Archbishop's Israel visit prompts betrayal charges
By Howard Goller
JERUSALEM, April 25 (Reuter) - A visit by the Jewish-born
Roman Catholic archbishop of Paris has drawn harsh criticism
from Israel's chief rabbi and revived a bitter debate over the
church's response to the Nazi Holocaust.
Chief Rabbi Yisrael Lau accused Cardinal Jean-Marie Lustiger
of betraying the Jewish people by converting to Catholicism at
the age of 13 during the Holocaust which killed six million
Jews.
The archbishop arrived in Israel on Monday to take part in a
multi-faith conference at Tel Aviv University on why God kept
silent during the World War Two slaughter.
Lustiger, whose mother died in a Nazi death camp, will also
visit Jerusalem's Yad Vashem memorial on Thursday to mark
Israel's annual remembrance day of the Holocaust.

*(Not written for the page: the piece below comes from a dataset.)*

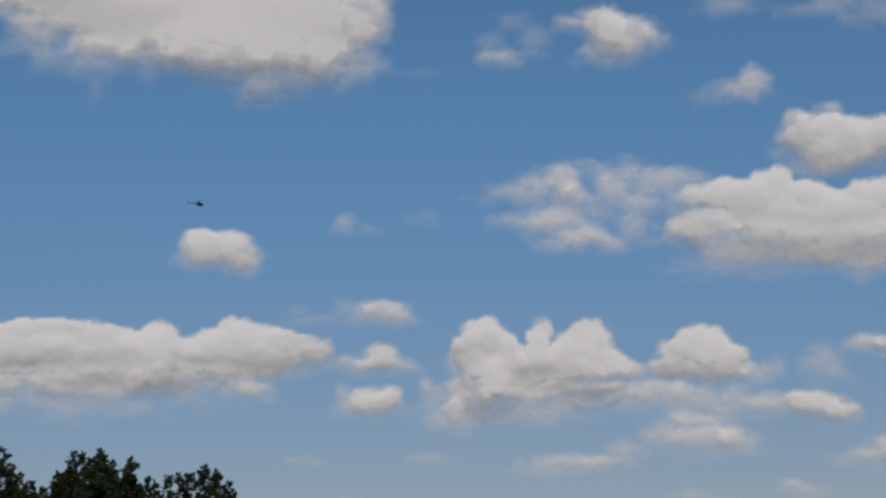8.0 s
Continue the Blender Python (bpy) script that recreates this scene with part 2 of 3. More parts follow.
cloud("row of small white cumulus puffs", -3.35, 4200, 578, [
    (-214, 0, 25, 11, 0.53), (-158, -2, 16, 15, 0.48), (-115, 0, 17, 15, 0.48), (-34, 2, 56, 40, 0.79), (-29, 24, 35, 22, 0.79),
    (16, -16, 56, 25, 0.79), (-40, -32, 62, 15, 0.53), (59, -5, 27, 17, 0.7), (115, -11, 27, 15, 0.66), (178, -27, 37, 11, 0.53),
    (215, -13, 25, 20, 0.66)], seed=14, lumpy=0.8, lip=0.34)
cloud("thin ragged white cloud wisp, half transparent", 1.18, 4200, 526, [
    (-17, 4, 25, 17, 0.47), (15, -12, 27, 10, 0.26)], seed=16)
# distance haze over the low clouds is put into their lower density
cloud("hazy flat white cloud low in the sky", -1.43, 4200, 446, [
    (-197, 25, 72, 25, 0.71), (-154, 38, 37, 25, 0.71), (-129, 26, 40, 20, 0.67), (-30, 58, 60, 25, 0.67), (26, 63, 68, 22, 0.67),
    (76, 55, 35, 20, 0.63), (120, 9, 124, 25, 0.71), (157, 22, 56, 20, 0.71), (207, 8, 62, 14, 0.67), (-5, 19, 137, 25, 0.55, 0.36),
    (245, -33, 17, 25, 0.42), (145, -35, 87, 22, 0.59), (46, -43, 161, 22, 0.55, 0.36), (-77, -61, 87, 25, 0.5), (-165, -28, 81, 30, 0.6),
    (-4, -12, 211, 45, 0.52, 0.36), (-128, -2, 99, 20, 0.42)], seed=18, lumpy=0.5, lip=0.22)
cloud("hazy flat white cloud low in the sky", -3.96, 4140, 394, [
    (-186, 13, 91, 34, 0.84, -0.2), (-222, 6, 85, 24, 0.84), (-119, 15, 55, 32, 0.76), (-270, -1, 42, 22, 0.67), (-58, -2, 46, 27, 0.63),
    (-160, -26, 176, 22, 0.59, 0.6), (83, -30, 256, 19, 0.49, 0.36)], seed=20, lumpy=0.5, lip=0.22)
cloud("hazy flat white cloud low in the sky", -2.72, 4200, 333, [
    (-31, -1, 154, 16, 0.52), (117, 2, 68, 19, 0.57)], seed=22, lumpy=0.5, lip=0.22)
cloud("faint flat cloud in the haze", -0.55, 4200, 251, [
    (-46, 1, 92, 20, 0.69), (-108, 19, 49, 12, 0.52), (108, -21, 49, 11, 0.34)], seed=24, lumpy=0.5, lip=0.22)
cloud("faint flat cloud in the haze", -4.12, 4200, 254, [
    (0, 0, 22, 11, 0.52)], seed=26, lumpy=0.5, lip=0.22)
cloud("hazy flat white cloud low in the sky", -12.15, 4200, 326, [
    (-42, 20, 54, 24, 0.63), (41, 11, 61, 19, 0.34), (-28, -28, 72, 19, 0.42)], seed=28, lumpy=0.5, lip=0.22)
cloud("faint flat cloud in the haze", -9.28, 4200, 290, [
    (48, 6, 73, 12, 0.46), (-49, 21, 73, 12, 0.29), (25, -17, 97, 17, 0.29)], seed=30, lumpy=0.5, lip=0.22)
cloud("faint flat cloud in the haze", -10.56, 4200, 189, [
    (-46, 26, 85, 17, 0.46), (39, -11, 42, 18, 0.69), (-149, -31, 48, 17, 0.69), (135, -28, 67, 12, 0.69), (-56, -20, 96, 17, 0.34)], seed=32, lumpy=0.5, lip=0.22)
cloud("long hazy white cloud bank behind the trees", 7.1, 4200, 348, [
    (-270, 33, 56, 31, 0.58), (-146, 55, 68, 30, 0.51), (-61, 61, 49, 37, 0.74), (-73, 30, 74, 37, 0.62), (19, 31, 43, 32, 0.74),
    (-12, 12, 86, 32, 0.7), (97, 13, 73, 32, 0.66), (170, 13, 73, 29, 0.7), (230, 1, 73, 27, 0.66), (338, 4, 61, 29, 0.74, -0.1),
    (290, -11, 73, 24, 0.7), (-183, 14, 142, 42, 0.58), (49, -24, 245, 49, 0.58, 0.27), (-134, -38, 184, 52, 0.53, 0.18), (-356, -49, 74, 17, 0.31),
    (-245, -20, 35, 20, 0.47), (325, -47, 97, 49, 0.62)], seed=34, lumpy=0.5, lip=0.22)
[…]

``I regard (the visit) very severely because we are talking
about someone who betrayed his people and his faith during the
most difficult and darkest of periods in 1940,'' Lau told Israel
Radio on Sunday.
``Lustiger's image and lifestyle only strengthen Jewish
assimilation instead of helping us fight it,'' said Lau, who as
a child survived the Buchenwald death camp and now is chief
Ashkenazi rabbi for Jews with origins in eastern Europe.
``If we take Lustiger as a model, not one Jew will be left
in the world to recite the prayer for the dead,'' he said.
Lustiger's Polish-Jewish immigrant parents hid him in a
Catholic boarding school when he was 13 as Germany occupied
France in 1940. He converted during the war and went on to
become a priest. His mother was captured in 1942 and gassed at
Auschwitz.
Lustiger responded to the charges on Tuesday, saying he had
never repudiated his Jewish origins.
``For me to say that I am no longer a Jew would be to deny
my father and mother, my grandfathers and grandmothers. I am a
Jew in the same measure as all my other relatives...(who were)
butchered in Auschwitz or in other camps,'' he told Israel
Television.
He said he was willing to meet Lau to defuse the tension.
Israeli Education Minister Amnon Rubinstein said there was
no official government view on the affair but Lustiger would be
received as an honoured guest at Yad Vashem.
Rubinstein said the affair had raised sensitivities still
very much alive 50 years after the Holocaust, telling Reuters:
``The chief rabbi's position is not only his own but he probably
expresses the point of view of many, many Israelis.''
Rubinstein said many convents and monasteries had saved Jews
from the Nazis, but Israelis would never forget the silence of
the Catholic church while Jews were systematically slaughtered.
Rubinstein said Jewish-Catholic relations had also vastly
improved.
Pope John Paul, who established full diplomatic ties with
Israel last year, said in February the memory of the Holocaust
should serve to bring Jews and Roman Catholics closer.